Python 3 gains a big helping of library support
Fortunately for them, more Python 2-only libraries have become cross-compatible with both versions. And according to Microsoft's Python Engineering team, the sun may set on the "sorry, no Python 3 spoken here" world sooner than we thought.
Microsoft harvested data about Python compatibility for libraries currently registered with PyPI (Python Package Index), the default repository for third-party Python libraries. After crunching the numbers, the group came up with two takeaways.
First: Not only was support picking up for Python 3 -- that is, more existing Python 2 libraries were becoming Python 3 compatible -- but Python 2-only support was on a steep decline. From February 2011 through February 2016, Python 2-only support for PyPI packages dropped from a high of 80 percent of all packages to a low of about 20 percent.
The other discovery was that Python 3 support will overtake Python 2 in short order. Based on the rate of uptake for Python 3 libraries and the rate of decline for Python 2-only libraries, the Microsoft team predicted that 3 will overtake 2 by "around May of this year."
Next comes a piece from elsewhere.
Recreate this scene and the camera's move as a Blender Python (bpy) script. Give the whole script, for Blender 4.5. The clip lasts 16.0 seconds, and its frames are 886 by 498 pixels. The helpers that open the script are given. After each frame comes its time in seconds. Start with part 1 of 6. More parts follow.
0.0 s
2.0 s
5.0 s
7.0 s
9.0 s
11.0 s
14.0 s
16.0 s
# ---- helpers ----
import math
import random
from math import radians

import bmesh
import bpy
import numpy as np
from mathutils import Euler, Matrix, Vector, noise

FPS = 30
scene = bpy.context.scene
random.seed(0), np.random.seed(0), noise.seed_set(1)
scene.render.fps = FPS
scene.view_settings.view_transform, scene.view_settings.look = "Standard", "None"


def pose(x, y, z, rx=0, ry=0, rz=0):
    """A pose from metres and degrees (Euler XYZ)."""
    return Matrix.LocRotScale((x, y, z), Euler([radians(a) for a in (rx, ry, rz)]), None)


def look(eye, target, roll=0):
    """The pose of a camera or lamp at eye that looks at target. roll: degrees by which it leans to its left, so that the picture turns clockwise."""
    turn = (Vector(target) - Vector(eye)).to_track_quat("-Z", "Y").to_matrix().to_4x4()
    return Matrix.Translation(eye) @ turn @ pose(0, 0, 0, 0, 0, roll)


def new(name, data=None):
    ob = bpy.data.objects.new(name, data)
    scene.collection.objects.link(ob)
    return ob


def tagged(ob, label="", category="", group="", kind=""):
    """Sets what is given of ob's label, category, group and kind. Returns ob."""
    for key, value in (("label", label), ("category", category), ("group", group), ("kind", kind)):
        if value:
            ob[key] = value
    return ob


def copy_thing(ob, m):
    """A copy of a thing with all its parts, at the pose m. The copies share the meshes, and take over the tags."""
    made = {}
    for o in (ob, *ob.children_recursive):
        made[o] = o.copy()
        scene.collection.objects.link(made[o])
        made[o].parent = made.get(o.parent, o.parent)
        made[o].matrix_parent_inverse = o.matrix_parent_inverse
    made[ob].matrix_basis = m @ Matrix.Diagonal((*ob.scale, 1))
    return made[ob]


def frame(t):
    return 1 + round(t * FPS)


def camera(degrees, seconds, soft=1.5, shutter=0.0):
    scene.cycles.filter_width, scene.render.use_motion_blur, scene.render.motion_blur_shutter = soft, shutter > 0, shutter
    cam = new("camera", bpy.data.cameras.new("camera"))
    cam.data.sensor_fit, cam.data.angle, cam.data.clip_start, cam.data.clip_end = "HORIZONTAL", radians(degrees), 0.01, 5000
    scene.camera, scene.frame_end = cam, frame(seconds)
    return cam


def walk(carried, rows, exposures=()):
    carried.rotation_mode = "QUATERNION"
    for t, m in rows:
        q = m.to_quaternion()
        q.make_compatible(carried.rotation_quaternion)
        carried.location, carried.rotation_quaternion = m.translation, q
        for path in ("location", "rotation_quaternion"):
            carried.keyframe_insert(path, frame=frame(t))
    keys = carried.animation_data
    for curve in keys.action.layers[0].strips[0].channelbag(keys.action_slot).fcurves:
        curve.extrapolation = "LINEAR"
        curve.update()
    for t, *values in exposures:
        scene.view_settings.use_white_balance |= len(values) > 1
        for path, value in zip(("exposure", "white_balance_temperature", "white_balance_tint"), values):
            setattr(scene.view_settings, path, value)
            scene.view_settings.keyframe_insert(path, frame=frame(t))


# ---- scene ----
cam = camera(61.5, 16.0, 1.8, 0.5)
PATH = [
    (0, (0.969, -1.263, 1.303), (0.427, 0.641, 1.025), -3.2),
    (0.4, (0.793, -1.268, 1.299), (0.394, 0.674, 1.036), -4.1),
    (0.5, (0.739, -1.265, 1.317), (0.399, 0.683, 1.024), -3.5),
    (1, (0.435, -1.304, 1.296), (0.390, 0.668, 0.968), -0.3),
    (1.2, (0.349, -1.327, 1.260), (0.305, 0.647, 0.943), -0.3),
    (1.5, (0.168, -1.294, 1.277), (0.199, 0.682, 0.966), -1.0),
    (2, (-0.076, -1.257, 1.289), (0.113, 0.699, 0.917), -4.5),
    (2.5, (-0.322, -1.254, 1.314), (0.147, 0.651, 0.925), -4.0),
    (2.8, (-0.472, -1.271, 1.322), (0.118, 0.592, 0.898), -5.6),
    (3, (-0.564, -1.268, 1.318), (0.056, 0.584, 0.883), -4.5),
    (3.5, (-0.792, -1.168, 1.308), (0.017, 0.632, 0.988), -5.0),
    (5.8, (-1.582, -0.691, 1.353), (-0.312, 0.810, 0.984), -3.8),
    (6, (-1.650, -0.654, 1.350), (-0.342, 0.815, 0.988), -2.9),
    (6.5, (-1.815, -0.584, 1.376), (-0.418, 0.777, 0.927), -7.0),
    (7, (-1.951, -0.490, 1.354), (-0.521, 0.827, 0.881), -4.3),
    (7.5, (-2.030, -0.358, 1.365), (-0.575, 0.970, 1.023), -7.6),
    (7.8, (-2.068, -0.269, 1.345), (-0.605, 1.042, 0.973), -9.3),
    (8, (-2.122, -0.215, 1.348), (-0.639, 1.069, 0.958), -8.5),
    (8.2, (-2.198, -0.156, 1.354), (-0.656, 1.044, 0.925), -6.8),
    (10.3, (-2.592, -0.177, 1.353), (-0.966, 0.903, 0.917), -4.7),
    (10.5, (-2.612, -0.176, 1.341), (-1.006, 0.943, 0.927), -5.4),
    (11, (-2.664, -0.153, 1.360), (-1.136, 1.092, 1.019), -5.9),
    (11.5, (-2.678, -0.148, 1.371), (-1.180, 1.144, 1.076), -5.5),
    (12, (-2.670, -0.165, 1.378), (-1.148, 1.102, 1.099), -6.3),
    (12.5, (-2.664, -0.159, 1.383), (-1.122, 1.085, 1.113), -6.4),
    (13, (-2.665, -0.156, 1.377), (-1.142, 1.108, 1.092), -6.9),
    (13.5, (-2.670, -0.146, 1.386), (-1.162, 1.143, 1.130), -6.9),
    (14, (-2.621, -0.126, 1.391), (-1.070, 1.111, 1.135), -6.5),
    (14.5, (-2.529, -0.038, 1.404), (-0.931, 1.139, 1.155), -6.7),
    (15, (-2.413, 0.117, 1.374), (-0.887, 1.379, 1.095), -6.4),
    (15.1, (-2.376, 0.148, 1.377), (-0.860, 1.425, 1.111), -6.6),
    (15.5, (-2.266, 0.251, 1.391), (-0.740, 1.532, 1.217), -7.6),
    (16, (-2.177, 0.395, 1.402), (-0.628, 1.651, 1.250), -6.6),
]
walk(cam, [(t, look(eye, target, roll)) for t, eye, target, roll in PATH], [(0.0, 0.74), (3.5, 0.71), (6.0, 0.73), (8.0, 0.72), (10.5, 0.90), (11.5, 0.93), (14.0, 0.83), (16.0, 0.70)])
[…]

Over the last couple of years, the pace of Python 3 adoption has accelerated notably. In the Linux world, Fedora, Debian, and Ubuntu have opted to make Python 3 their default version of the language. OpenStack, written mainly in Python, has an ongoing initiative to port to Python 3.
Aside from Microsoft's work, there have been other efforts to track Python 3 progress. Py3readiness.org, a site that tracks the Python 3 status of the most popular Python packages, reports that 321 of the top 360 Python packages can be used with Python 3. A few high-profile stragglers remain, like MySQL-python, ansible, and Fabric, but the vast majority of the top projects are Python 3-ready.
Python 2 will stop receiving updates and maintenance after 2020. The deadline was extended from 2015 after it became clear the pace of conversion to Python 3 wasn't what language creator Guido van Rossum hoped for.